start

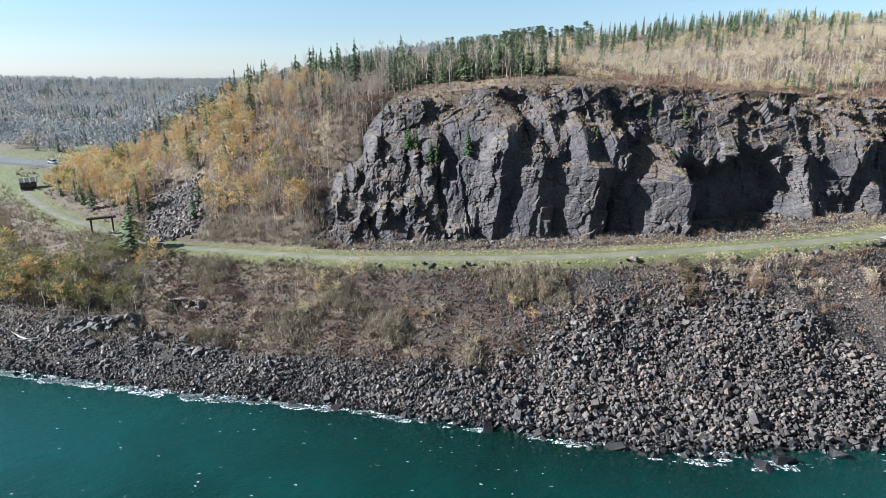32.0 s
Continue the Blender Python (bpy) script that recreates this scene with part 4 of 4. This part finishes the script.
for _ in range(2700):
    x = rng.uniform(-40, 150)
    d = 6 + 110 * rng.random() ** 1.2
    if smooth_noise(x, d, 12, 191) < -0.1:
        continue
    hill_rows.append([x, over_crest(min(x, 120), d), rng.uniform(0.9, 2.4), 0, 0, rng.uniform(0, 6.28), rng.randrange(4)])
BUSHES = []
for q in range(4):
    w = shrub_shape(140 + q, 7, 2, 0.07, thin=6, broad=1.1)
    BUSHES.append((np.vstack([w[0][0], w[1][0]]), np.vstack([w[0][1], w[1][1] + len(w[0][0])])))
M_HILL = leaf_material("hill bushes", [(0.0, (0.20, 0.155, 0.10)), (0.4, (0.33, 0.255, 0.155)), (0.7, (0.42, 0.34, 0.19)), (1.0, (0.36, 0.30, 0.15))], 0.3)
masses("hill_bushes", BUSHES, heights(hill_rows), M_HILL, "tan and yellowing bushes over the open hill", "bushes")
M_SCRUB = leaf_material("grey brown scrub", [(0.0, (0.09, 0.07, 0.054)), (0.5, (0.16, 0.128, 0.09)), (1.0, (0.26, 0.212, 0.135))], 0.1)
scrub = []
for _ in range(6000):
    x = rng.uniform(-150, -62)
    k = rng.uniform(0.3, 1.0)
    if x > -78 and k < 0.72:
        continue
    lush = float(smooth_noise(x, k * 40, 7, 181))
    if rng.random() > 0.4 + 1.3 * lush:
        continue
    scrub.append([x, float(shore_y(x)) + k * (float(trail_y(x)) - 4.5 - float(shore_y(x))), rng.uniform(0.6, 1.6) * (1 + 0.9 * max(0.0, lush)), 0, 0, rng.uniform(0, 6.28), rng.randrange(5)])
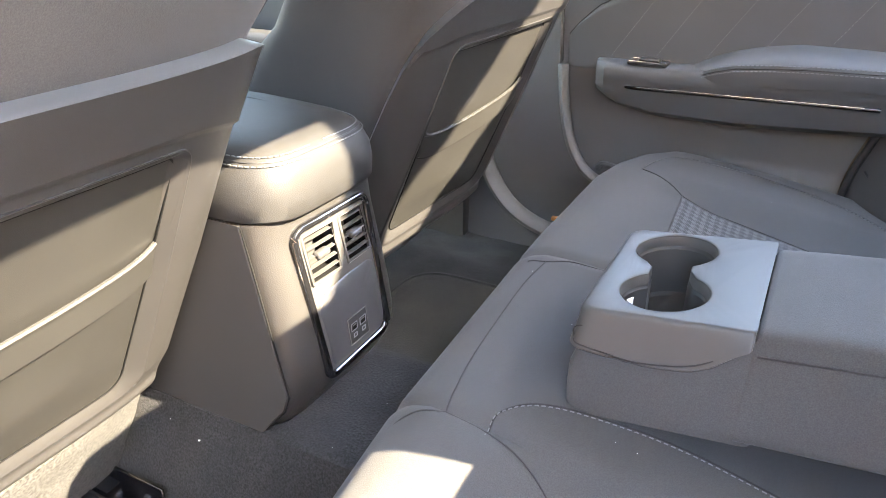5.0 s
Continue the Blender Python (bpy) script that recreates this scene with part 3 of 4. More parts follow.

end

### Task requirements:
Quote every entry exactly, with the pictures omitted.

### Correct response:
32.0 s
Continue the Blender Python (bpy) script that recreates this scene with part 4 of 4. This part finishes the script.
for _ in range(2700):
    x = rng.uniform(-40, 150)
    d = 6 + 110 * rng.random() ** 1.2
    if smooth_noise(x, d, 12, 191) < -0.1:
        continue
    hill_rows.append([x, over_crest(min(x, 120), d), rng.uniform(0.9, 2.4), 0, 0, rng.uniform(0, 6.28), rng.randrange(4)])
BUSHES = []
for q in range(4):
    w = shrub_shape(140 + q, 7, 2, 0.07, thin=6, broad=1.1)
    BUSHES.append((np.vstack([w[0][0], w[1][0]]), np.vstack([w[0][1], w[1][1] + len(w[0][0])])))
M_HILL = leaf_material("hill bushes", [(0.0, (0.20, 0.155, 0.10)), (0.4, (0.33, 0.255, 0.155)), (0.7, (0.42, 0.34, 0.19)), (1.0, (0.36, 0.30, 0.15))], 0.3)
masses("hill_bushes", BUSHES, heights(hill_rows), M_HILL, "tan and yellowing bushes over the open hill", "bushes")
M_SCRUB = leaf_material("grey brown scrub", [(0.0, (0.09, 0.07, 0.054)), (0.5, (0.16, 0.128, 0.09)), (1.0, (0.26, 0.212, 0.135))], 0.1)
scrub = []
for _ in range(6000):
    x = rng.uniform(-150, -62)
    k = rng.uniform(0.3, 1.0)
    if x > -78 and k < 0.72:
        continue
    lush = float(smooth_noise(x, k * 40, 7, 181))
    if rng.random() > 0.4 + 1.3 * lush:
        continue
    scrub.append([x, float(shore_y(x)) + k * (float(trail_y(x)) - 4.5 - float(shore_y(x))), rng.uniform(0.6, 1.6) * (1 + 0.9 * max(0.0, lush)), 0, 0, rng.uniform(0, 6.28), rng.randrange(5)])
5.0 s
Continue the Blender Python (bpy) script that recreates this scene with part 3 of 4. More parts follow.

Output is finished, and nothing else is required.